COLLECTED DATA –
┌────────
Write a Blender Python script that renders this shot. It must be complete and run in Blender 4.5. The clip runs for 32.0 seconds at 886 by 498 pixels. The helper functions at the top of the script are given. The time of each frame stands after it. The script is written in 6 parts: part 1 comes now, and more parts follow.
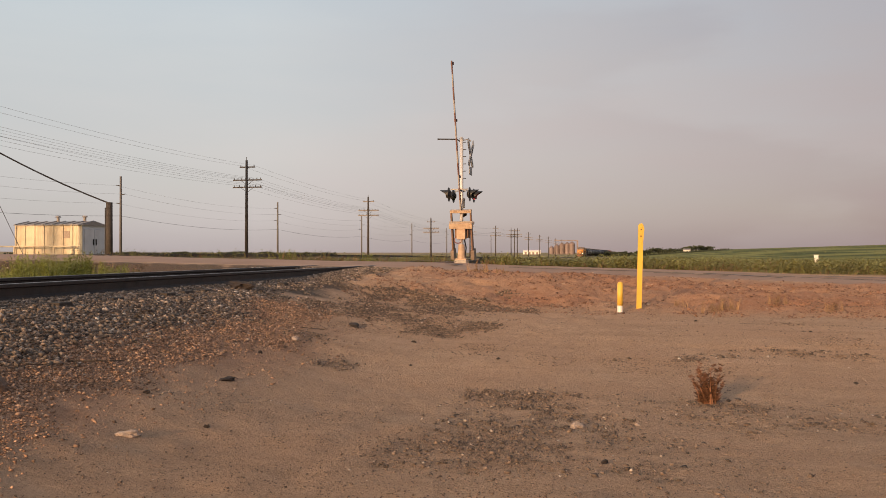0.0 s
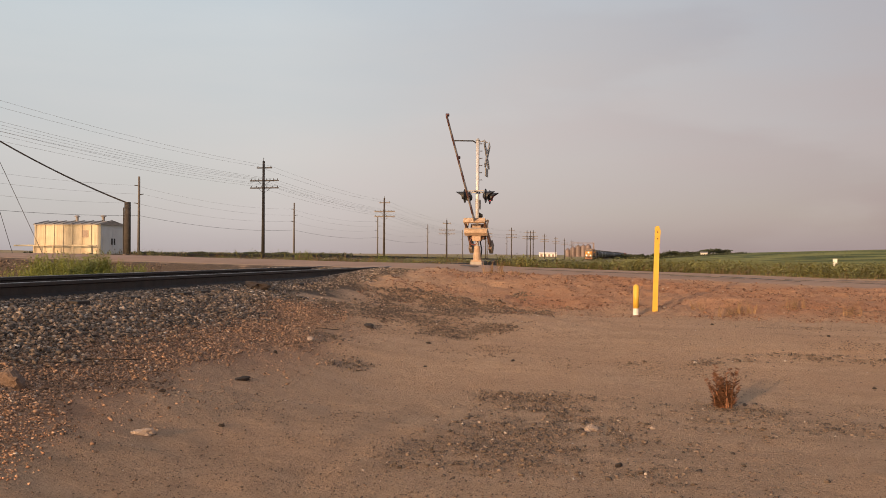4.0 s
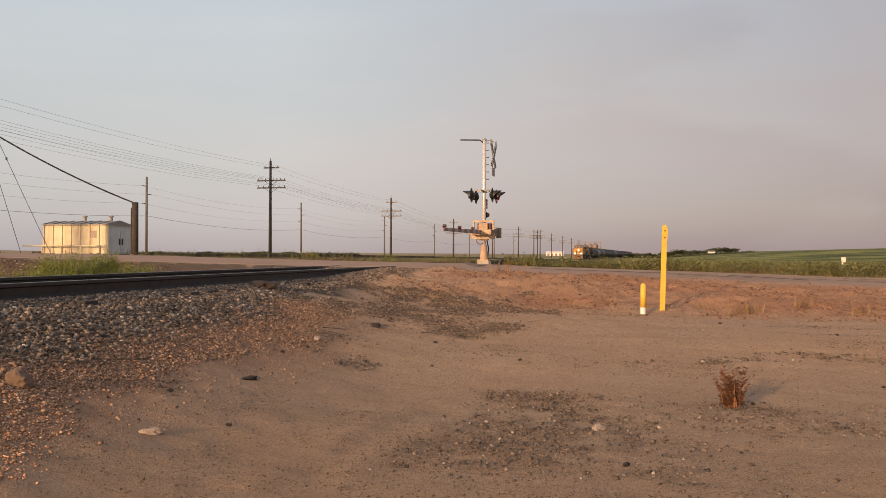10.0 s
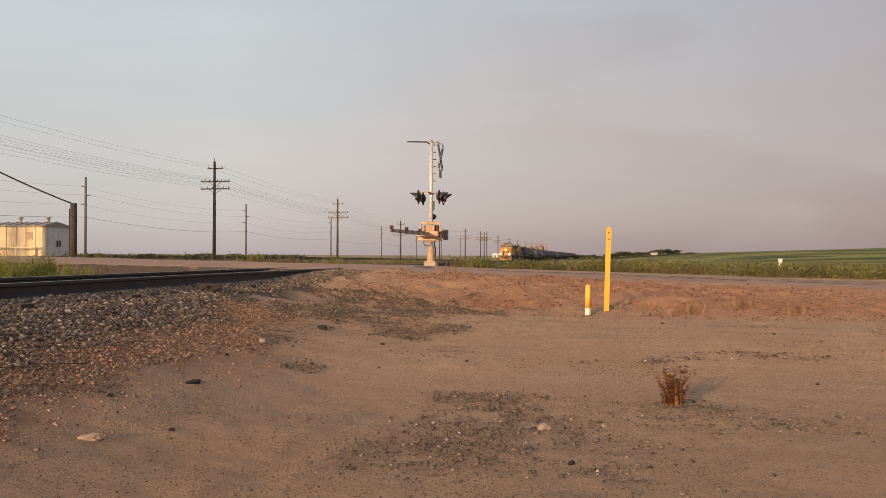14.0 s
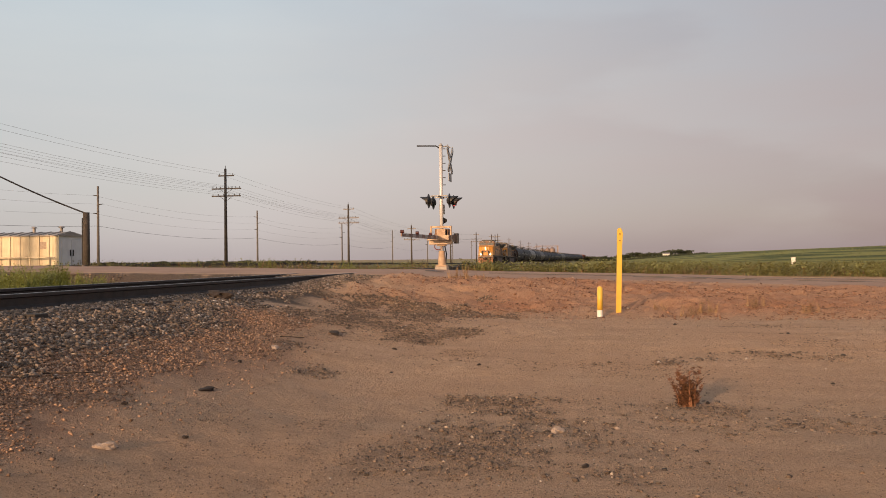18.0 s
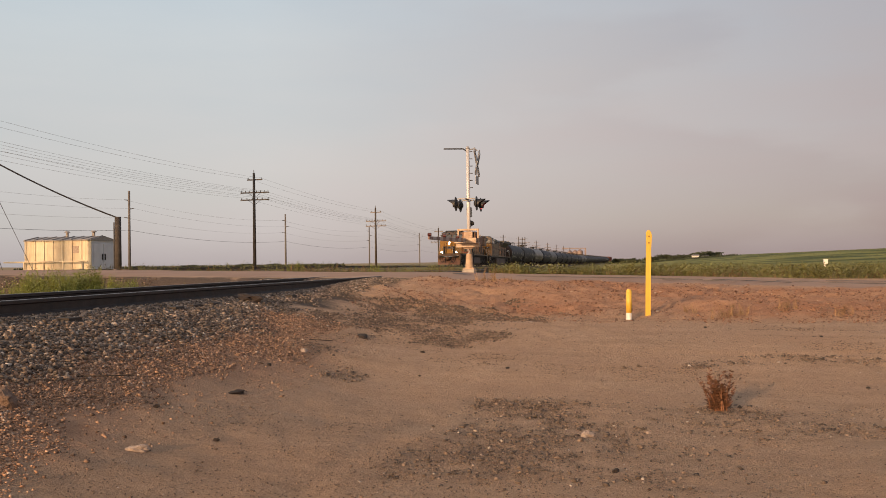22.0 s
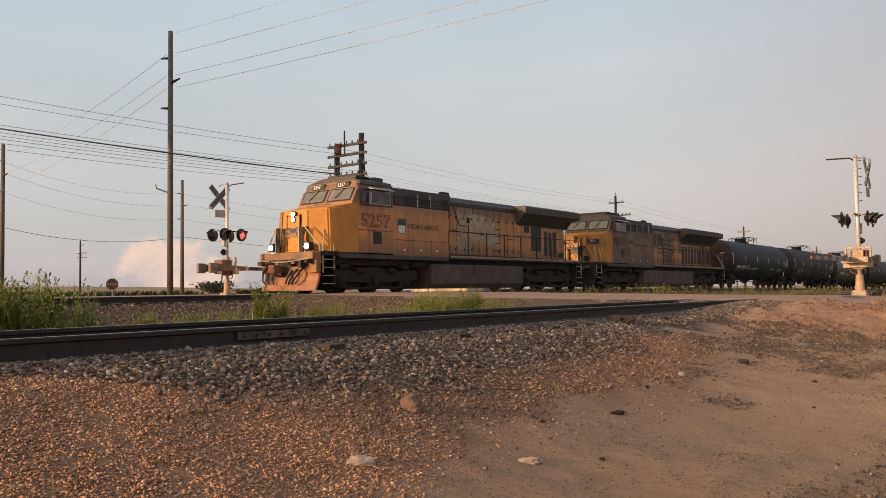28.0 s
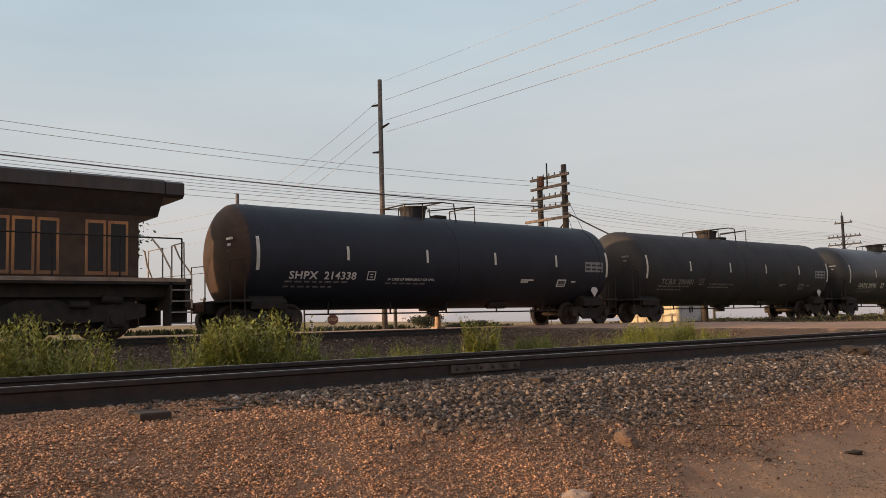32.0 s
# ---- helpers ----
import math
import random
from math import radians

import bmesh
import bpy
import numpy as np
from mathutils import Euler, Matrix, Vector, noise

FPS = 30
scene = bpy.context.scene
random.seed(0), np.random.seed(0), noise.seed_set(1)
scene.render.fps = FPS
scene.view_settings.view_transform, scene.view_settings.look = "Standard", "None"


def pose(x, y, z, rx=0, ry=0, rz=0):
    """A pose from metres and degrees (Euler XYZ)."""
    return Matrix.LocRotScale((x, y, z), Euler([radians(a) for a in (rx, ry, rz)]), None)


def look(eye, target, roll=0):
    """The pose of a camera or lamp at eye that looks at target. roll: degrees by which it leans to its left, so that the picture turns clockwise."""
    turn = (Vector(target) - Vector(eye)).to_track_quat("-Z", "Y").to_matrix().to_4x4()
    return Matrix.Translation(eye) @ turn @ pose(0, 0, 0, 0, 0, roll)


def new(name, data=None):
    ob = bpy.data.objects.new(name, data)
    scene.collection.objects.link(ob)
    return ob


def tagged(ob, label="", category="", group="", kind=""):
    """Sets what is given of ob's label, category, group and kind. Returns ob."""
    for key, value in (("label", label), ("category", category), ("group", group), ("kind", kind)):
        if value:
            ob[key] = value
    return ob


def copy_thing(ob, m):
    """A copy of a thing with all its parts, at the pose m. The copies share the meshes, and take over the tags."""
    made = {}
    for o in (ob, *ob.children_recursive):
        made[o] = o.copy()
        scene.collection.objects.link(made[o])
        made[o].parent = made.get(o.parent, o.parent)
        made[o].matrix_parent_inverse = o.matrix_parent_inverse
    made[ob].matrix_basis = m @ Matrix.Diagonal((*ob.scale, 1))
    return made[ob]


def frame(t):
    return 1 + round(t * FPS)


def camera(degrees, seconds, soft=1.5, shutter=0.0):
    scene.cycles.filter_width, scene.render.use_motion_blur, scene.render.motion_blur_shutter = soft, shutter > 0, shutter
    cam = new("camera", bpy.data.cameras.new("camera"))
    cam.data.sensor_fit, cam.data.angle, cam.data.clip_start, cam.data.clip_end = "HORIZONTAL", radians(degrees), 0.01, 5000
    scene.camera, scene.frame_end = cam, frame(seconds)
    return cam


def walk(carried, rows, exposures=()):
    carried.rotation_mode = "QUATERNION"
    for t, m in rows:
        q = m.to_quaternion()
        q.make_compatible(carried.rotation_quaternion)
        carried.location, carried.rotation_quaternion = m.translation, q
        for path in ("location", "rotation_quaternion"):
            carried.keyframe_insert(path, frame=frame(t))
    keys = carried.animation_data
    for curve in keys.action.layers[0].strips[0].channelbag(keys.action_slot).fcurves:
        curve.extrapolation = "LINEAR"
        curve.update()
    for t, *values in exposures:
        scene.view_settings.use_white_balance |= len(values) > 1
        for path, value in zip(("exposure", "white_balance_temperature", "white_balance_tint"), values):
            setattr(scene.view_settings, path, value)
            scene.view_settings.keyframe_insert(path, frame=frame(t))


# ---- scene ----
└────────
Only the lines from the one containing "carried.keyframe_insert(path, frame=frame(t))" to the one containing "scene.view_settings.use_white_balance |= len(values)" are to be printed, both ends included, exactly as written.

REPLY –
            carried.keyframe_insert(path, frame=frame(t))
    keys = carried.animation_data
    for curve in keys.action.layers[0].strips[0].channelbag(keys.action_slot).fcurves:
        curve.extrapolation = "LINEAR"
        curve.update()
    for t, *values in exposures:
        scene.view_settings.use_white_balance |= len(values) > 1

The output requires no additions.